MATERIAL PROVIDED:
========================

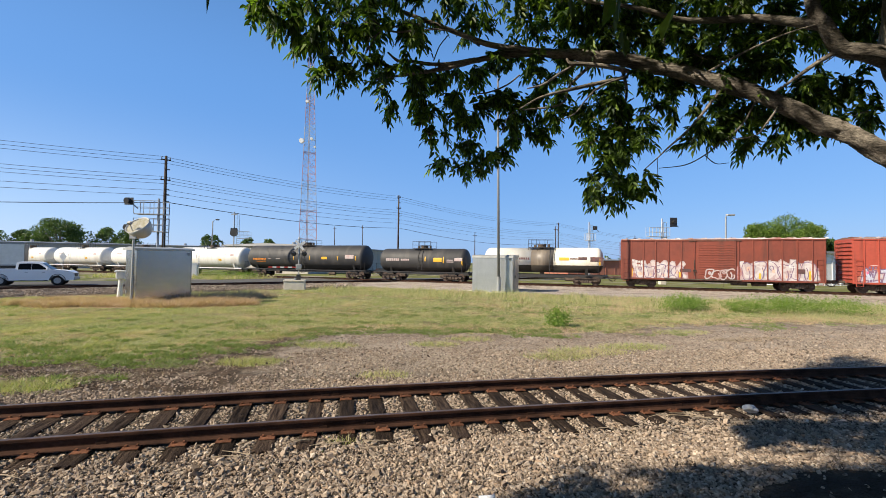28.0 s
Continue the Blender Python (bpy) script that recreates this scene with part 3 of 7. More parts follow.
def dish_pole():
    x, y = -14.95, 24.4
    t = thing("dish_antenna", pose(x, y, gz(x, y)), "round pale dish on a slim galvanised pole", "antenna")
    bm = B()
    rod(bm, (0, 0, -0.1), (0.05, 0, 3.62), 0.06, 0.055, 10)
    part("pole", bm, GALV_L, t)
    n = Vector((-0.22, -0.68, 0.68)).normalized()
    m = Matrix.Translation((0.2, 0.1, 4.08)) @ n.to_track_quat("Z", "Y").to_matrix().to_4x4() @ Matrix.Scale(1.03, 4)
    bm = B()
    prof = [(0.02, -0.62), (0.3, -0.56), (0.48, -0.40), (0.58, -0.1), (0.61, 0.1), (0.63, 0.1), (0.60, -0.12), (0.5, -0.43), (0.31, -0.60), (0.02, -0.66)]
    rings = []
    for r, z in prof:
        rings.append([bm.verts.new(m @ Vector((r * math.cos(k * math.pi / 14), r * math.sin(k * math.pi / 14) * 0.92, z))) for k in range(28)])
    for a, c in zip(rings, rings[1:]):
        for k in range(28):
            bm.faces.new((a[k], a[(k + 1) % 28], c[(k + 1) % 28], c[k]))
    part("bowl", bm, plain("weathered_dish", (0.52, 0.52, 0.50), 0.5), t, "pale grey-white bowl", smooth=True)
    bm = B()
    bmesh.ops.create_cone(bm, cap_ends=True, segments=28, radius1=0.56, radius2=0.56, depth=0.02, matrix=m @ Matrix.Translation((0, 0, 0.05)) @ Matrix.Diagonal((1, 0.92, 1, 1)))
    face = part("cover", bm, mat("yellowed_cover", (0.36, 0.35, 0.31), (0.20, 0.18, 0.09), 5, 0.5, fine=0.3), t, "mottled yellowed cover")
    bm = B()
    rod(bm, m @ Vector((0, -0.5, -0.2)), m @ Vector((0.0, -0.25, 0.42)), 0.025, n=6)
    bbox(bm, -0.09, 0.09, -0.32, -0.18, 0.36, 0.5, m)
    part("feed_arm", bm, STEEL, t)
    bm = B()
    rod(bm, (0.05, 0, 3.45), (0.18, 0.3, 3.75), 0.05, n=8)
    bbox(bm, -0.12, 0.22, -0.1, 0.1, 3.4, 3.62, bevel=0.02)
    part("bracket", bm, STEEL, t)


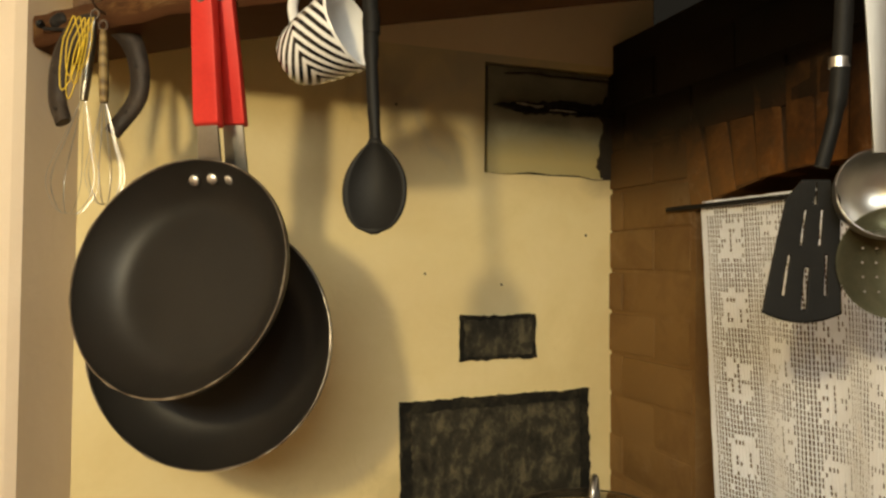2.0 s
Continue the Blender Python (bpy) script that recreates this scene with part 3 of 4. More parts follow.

========================

CHALLENGE: Find how many lines in the material hold the word "parts" and state that number alone.

FULL RESPONSE: 2